### INFORMATION PROVIDED
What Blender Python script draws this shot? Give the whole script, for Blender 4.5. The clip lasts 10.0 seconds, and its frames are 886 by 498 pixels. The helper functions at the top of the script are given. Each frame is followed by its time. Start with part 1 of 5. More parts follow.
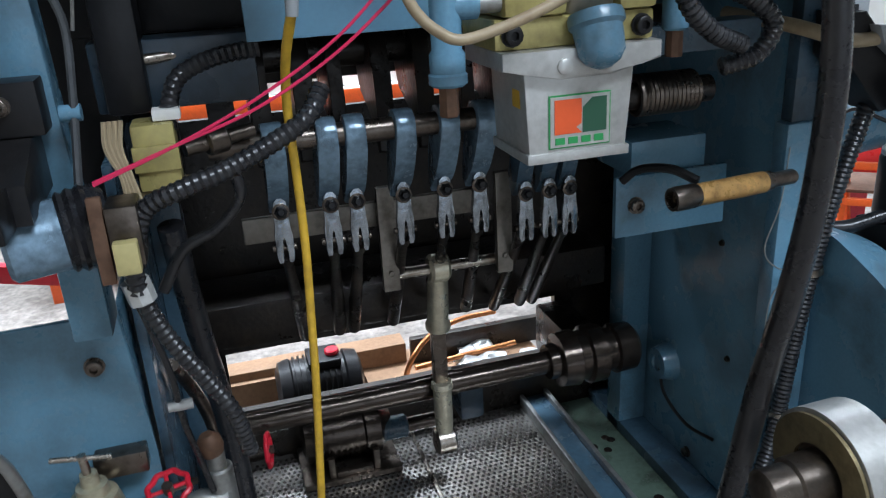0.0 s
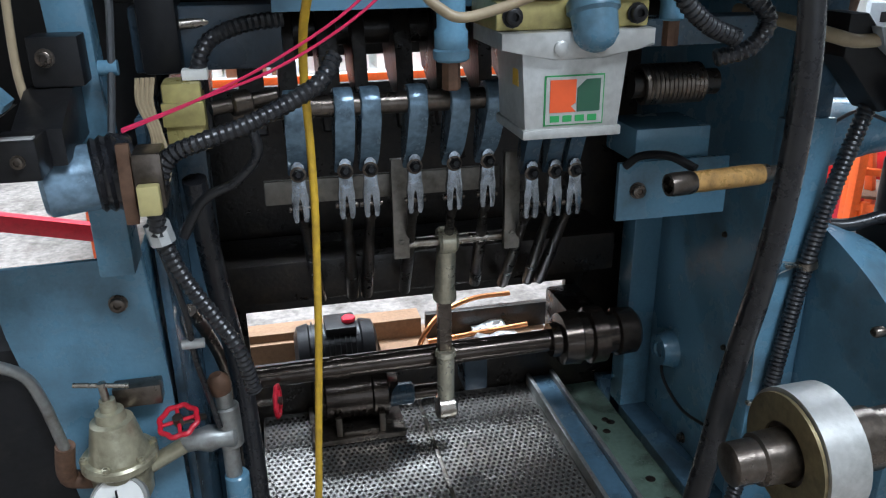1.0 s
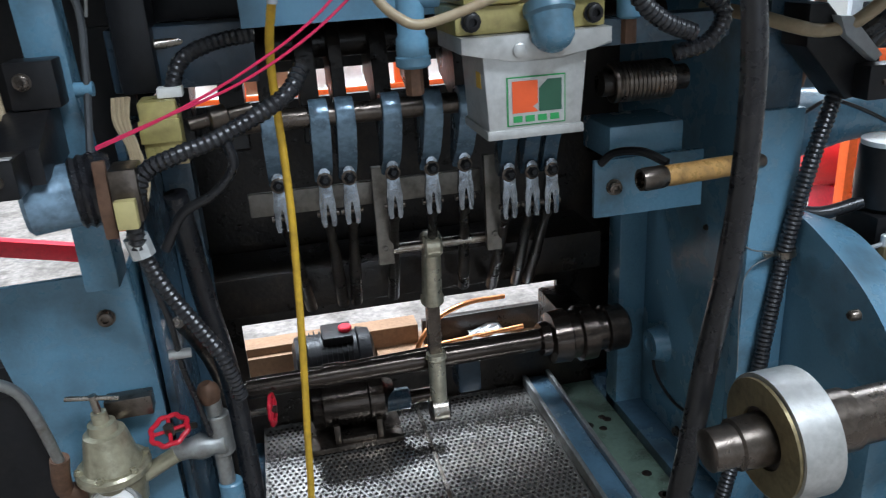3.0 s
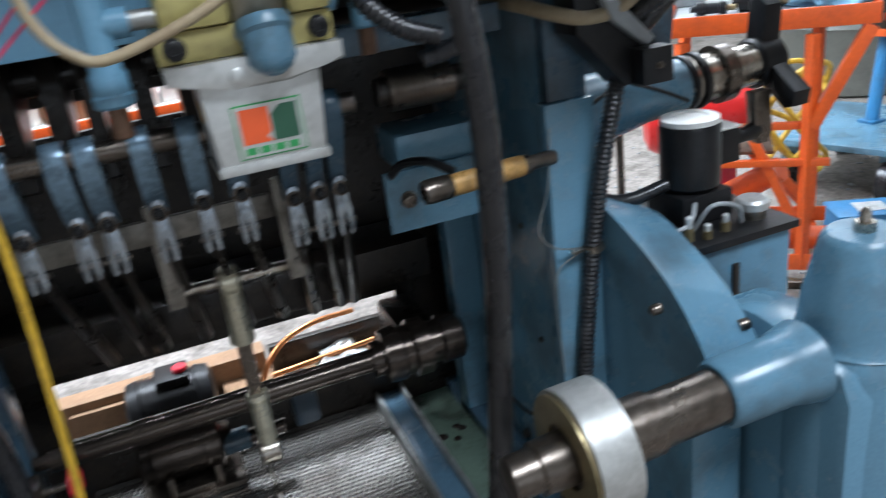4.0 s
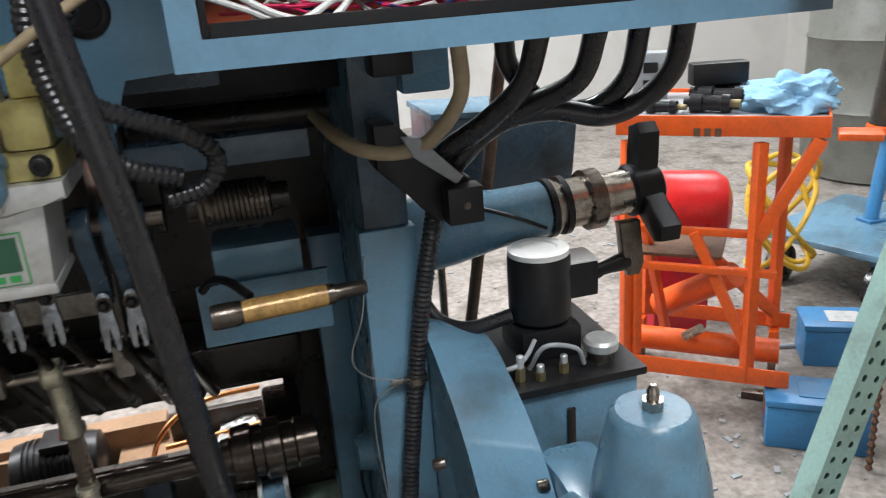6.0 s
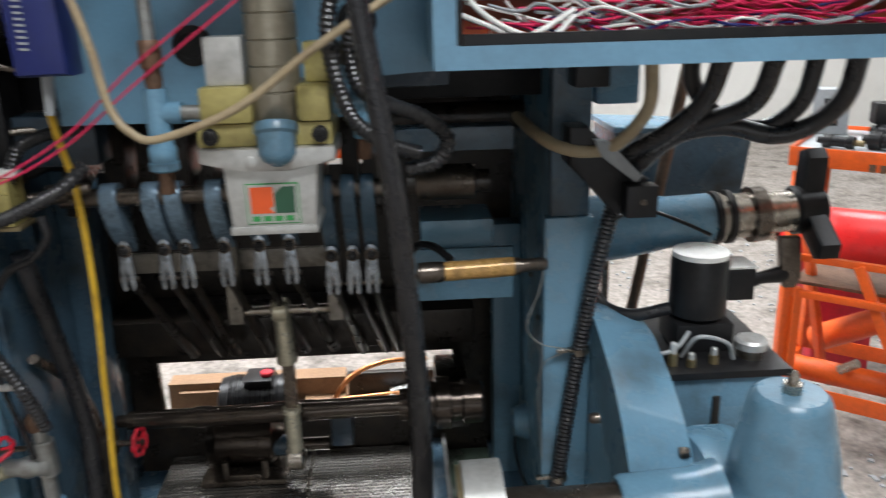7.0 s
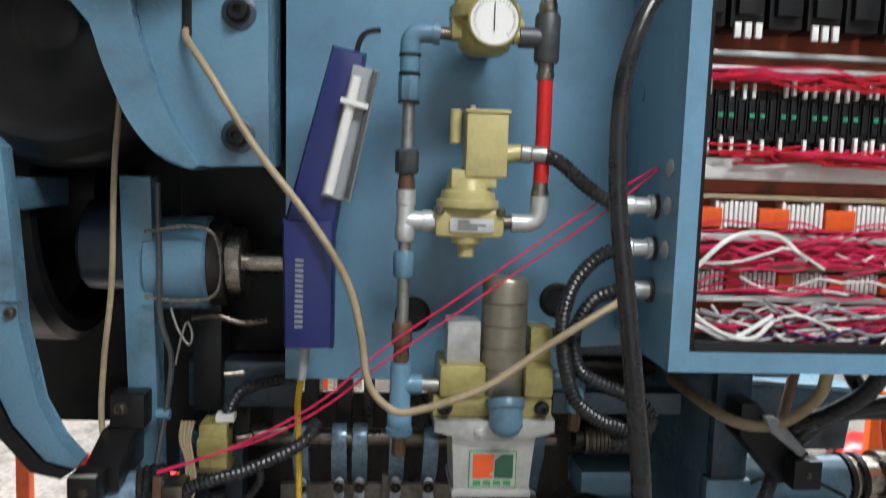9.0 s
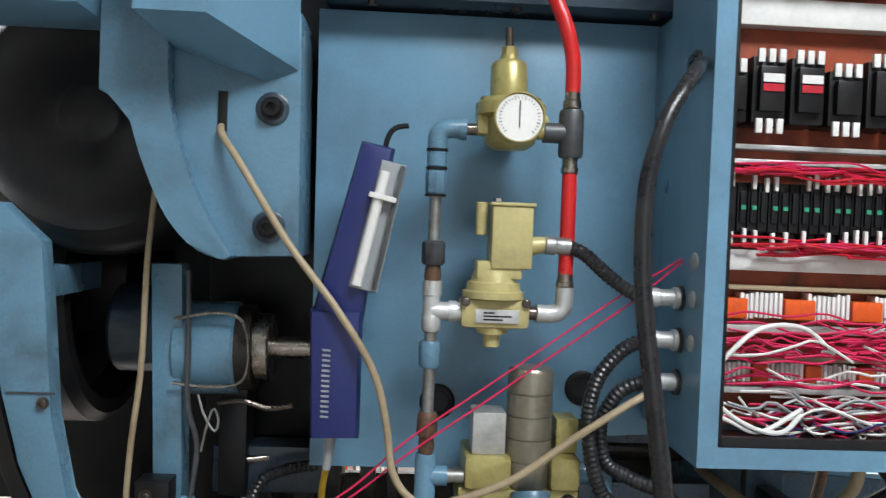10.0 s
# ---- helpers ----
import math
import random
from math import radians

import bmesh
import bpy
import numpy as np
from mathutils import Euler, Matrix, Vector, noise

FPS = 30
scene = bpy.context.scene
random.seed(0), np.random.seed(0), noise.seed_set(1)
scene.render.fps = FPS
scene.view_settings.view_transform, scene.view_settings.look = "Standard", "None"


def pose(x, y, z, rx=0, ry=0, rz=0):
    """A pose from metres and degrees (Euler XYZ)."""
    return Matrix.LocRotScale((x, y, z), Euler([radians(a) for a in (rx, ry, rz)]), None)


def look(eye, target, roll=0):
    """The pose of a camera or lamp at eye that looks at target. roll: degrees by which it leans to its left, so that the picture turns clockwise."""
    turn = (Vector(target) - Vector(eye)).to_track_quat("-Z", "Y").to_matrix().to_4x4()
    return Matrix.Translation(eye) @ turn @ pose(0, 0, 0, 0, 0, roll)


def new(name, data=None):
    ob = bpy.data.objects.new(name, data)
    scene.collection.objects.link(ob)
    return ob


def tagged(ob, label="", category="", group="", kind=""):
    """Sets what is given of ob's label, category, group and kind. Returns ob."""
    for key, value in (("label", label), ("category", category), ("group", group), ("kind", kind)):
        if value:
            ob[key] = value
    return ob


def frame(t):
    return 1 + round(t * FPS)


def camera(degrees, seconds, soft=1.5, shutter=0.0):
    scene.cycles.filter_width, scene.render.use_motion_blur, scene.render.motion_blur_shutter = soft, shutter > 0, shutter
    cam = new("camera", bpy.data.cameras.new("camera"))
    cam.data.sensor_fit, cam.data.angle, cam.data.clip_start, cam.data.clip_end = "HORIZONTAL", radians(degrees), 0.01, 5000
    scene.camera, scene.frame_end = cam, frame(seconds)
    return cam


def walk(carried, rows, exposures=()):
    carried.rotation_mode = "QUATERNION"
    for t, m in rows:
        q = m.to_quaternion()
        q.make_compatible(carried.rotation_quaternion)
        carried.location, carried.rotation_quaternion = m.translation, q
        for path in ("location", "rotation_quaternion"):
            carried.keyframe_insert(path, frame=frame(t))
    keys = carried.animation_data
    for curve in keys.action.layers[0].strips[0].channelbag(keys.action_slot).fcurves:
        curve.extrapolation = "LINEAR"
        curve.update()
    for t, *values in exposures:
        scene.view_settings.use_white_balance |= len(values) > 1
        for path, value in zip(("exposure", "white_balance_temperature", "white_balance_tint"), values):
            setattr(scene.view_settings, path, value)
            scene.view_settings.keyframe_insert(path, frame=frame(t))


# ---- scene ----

### DO THIS
Reproduce only the lines from the line containing "curve.update()" to the last line of the material above, both of those lines included.

### COMPLETE RESPONSE
        curve.update()
    for t, *values in exposures:
        scene.view_settings.use_white_balance |= len(values) > 1
        for path, value in zip(("exposure", "white_balance_temperature", "white_balance_tint"), values):
            setattr(scene.view_settings, path, value)
            scene.view_settings.keyframe_insert(path, frame=frame(t))


# ---- scene ----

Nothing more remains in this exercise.